Set exercise » Repeat the full listing below verbatim and keep the images out.

Recorded information »
● ● ● ●
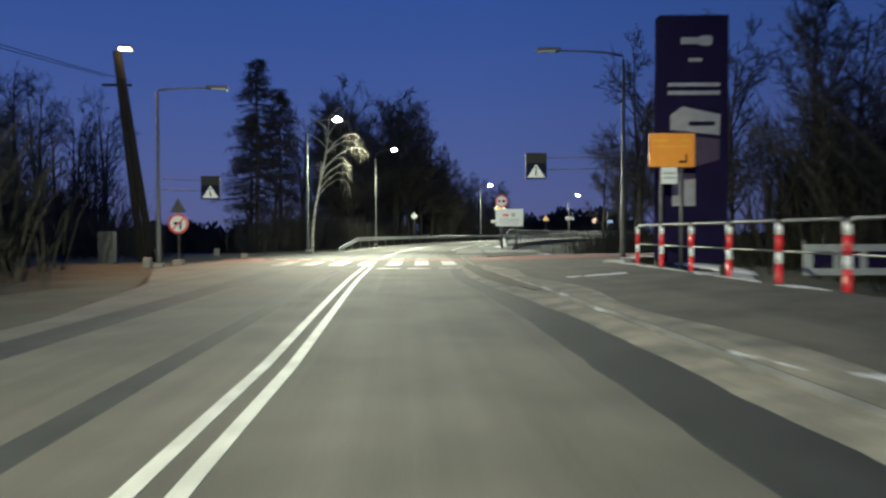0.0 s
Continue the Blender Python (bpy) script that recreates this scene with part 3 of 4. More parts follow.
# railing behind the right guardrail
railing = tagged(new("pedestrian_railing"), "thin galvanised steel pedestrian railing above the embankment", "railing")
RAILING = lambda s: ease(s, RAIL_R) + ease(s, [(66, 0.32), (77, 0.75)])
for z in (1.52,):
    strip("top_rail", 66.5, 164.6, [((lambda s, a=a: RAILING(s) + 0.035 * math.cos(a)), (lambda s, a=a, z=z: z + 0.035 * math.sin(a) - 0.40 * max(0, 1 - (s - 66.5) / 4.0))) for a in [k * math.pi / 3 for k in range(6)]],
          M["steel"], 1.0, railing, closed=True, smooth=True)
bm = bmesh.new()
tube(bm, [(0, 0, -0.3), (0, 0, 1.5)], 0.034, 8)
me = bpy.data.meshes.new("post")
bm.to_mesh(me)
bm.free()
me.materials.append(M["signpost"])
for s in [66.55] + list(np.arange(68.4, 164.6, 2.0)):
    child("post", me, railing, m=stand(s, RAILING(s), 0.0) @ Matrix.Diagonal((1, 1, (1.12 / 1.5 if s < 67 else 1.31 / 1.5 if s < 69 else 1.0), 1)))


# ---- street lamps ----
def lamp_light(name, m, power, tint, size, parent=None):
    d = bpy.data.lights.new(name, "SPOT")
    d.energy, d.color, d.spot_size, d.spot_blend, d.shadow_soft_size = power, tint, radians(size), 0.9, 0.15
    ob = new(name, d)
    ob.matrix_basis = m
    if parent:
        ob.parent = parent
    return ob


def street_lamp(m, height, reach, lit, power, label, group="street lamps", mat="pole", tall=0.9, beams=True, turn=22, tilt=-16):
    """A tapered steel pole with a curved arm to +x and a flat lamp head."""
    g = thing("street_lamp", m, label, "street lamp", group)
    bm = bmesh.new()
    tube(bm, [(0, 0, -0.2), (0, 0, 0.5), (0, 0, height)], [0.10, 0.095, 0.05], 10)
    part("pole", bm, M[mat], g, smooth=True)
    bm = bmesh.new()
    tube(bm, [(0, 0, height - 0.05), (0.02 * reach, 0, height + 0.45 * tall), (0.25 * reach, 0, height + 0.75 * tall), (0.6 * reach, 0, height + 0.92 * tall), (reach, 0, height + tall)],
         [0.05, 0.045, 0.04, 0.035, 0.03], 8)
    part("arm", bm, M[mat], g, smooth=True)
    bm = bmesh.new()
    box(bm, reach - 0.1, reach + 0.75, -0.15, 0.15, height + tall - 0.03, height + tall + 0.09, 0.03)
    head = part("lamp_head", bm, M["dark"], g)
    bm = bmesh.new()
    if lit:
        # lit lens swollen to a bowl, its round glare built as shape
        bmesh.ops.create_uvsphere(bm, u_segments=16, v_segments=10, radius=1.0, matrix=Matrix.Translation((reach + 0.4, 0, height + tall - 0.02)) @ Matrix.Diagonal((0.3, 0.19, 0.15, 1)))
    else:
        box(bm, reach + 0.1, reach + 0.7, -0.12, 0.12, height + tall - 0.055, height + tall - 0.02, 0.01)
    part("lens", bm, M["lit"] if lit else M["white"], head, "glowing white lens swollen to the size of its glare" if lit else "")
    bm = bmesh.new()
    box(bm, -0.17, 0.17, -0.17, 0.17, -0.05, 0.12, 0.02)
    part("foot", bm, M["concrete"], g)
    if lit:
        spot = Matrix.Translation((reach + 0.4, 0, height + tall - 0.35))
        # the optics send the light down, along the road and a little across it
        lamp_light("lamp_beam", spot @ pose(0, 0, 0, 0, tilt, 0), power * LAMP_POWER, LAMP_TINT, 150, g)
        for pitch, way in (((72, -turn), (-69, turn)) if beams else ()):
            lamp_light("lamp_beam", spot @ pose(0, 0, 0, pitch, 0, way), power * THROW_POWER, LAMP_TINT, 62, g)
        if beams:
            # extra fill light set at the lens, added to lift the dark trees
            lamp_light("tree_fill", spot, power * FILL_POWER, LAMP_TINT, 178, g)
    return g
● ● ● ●
Task solution »
0.0 s
Continue the Blender Python (bpy) script that recreates this scene with part 3 of 4. More parts follow.
# railing behind the right guardrail
railing = tagged(new("pedestrian_railing"), "thin galvanised steel pedestrian railing above the embankment", "railing")
RAILING = lambda s: ease(s, RAIL_R) + ease(s, [(66, 0.32), (77, 0.75)])
for z in (1.52,):
    strip("top_rail", 66.5, 164.6, [((lambda s, a=a: RAILING(s) + 0.035 * math.cos(a)), (lambda s, a=a, z=z: z + 0.035 * math.sin(a) - 0.40 * max(0, 1 - (s - 66.5) / 4.0))) for a in [k * math.pi / 3 for k in range(6)]],
          M["steel"], 1.0, railing, closed=True, smooth=True)
bm = bmesh.new()
tube(bm, [(0, 0, -0.3), (0, 0, 1.5)], 0.034, 8)
me = bpy.data.meshes.new("post")
bm.to_mesh(me)
bm.free()
me.materials.append(M["signpost"])
for s in [66.55] + list(np.arange(68.4, 164.6, 2.0)):
    child("post", me, railing, m=stand(s, RAILING(s), 0.0) @ Matrix.Diagonal((1, 1, (1.12 / 1.5 if s < 67 else 1.31 / 1.5 if s < 69 else 1.0), 1)))


# ---- street lamps ----
def lamp_light(name, m, power, tint, size, parent=None):
    d = bpy.data.lights.new(name, "SPOT")
    d.energy, d.color, d.spot_size, d.spot_blend, d.shadow_soft_size = power, tint, radians(size), 0.9, 0.15
    ob = new(name, d)
    ob.matrix_basis = m
    if parent:
        ob.parent = parent
    return ob


def street_lamp(m, height, reach, lit, power, label, group="street lamps", mat="pole", tall=0.9, beams=True, turn=22, tilt=-16):
    """A tapered steel pole with a curved arm to +x and a flat lamp head."""
    g = thing("street_lamp", m, label, "street lamp", group)
    bm = bmesh.new()
    tube(bm, [(0, 0, -0.2), (0, 0, 0.5), (0, 0, height)], [0.10, 0.095, 0.05], 10)
    part("pole", bm, M[mat], g, smooth=True)
    bm = bmesh.new()
    tube(bm, [(0, 0, height - 0.05), (0.02 * reach, 0, height + 0.45 * tall), (0.25 * reach, 0, height + 0.75 * tall), (0.6 * reach, 0, height + 0.92 * tall), (reach, 0, height + tall)],
         [0.05, 0.045, 0.04, 0.035, 0.03], 8)
    part("arm", bm, M[mat], g, smooth=True)
    bm = bmesh.new()
    box(bm, reach - 0.1, reach + 0.75, -0.15, 0.15, height + tall - 0.03, height + tall + 0.09, 0.03)
    head = part("lamp_head", bm, M["dark"], g)
    bm = bmesh.new()
    if lit:
        # lit lens swollen to a bowl, its round glare built as shape
        bmesh.ops.create_uvsphere(bm, u_segments=16, v_segments=10, radius=1.0, matrix=Matrix.Translation((reach + 0.4, 0, height + tall - 0.02)) @ Matrix.Diagonal((0.3, 0.19, 0.15, 1)))
    else:
        box(bm, reach + 0.1, reach + 0.7, -0.12, 0.12, height + tall - 0.055, height + tall - 0.02, 0.01)
    part("lens", bm, M["lit"] if lit else M["white"], head, "glowing white lens swollen to the size of its glare" if lit else "")
    bm = bmesh.new()
    box(bm, -0.17, 0.17, -0.17, 0.17, -0.05, 0.12, 0.02)
    part("foot", bm, M["concrete"], g)
    if lit:
        spot = Matrix.Translation((reach + 0.4, 0, height + tall - 0.35))
        # the optics send the light down, along the road and a little across it
        lamp_light("lamp_beam", spot @ pose(0, 0, 0, 0, tilt, 0), power * LAMP_POWER, LAMP_TINT, 150, g)
        for pitch, way in (((72, -turn), (-69, turn)) if beams else ()):
            lamp_light("lamp_beam", spot @ pose(0, 0, 0, pitch, 0, way), power * THROW_POWER, LAMP_TINT, 62, g)
        if beams:
            # extra fill light set at the lens, added to lift the dark trees
            lamp_light("tree_fill", spot, power * FILL_POWER, LAMP_TINT, 178, g)
    return g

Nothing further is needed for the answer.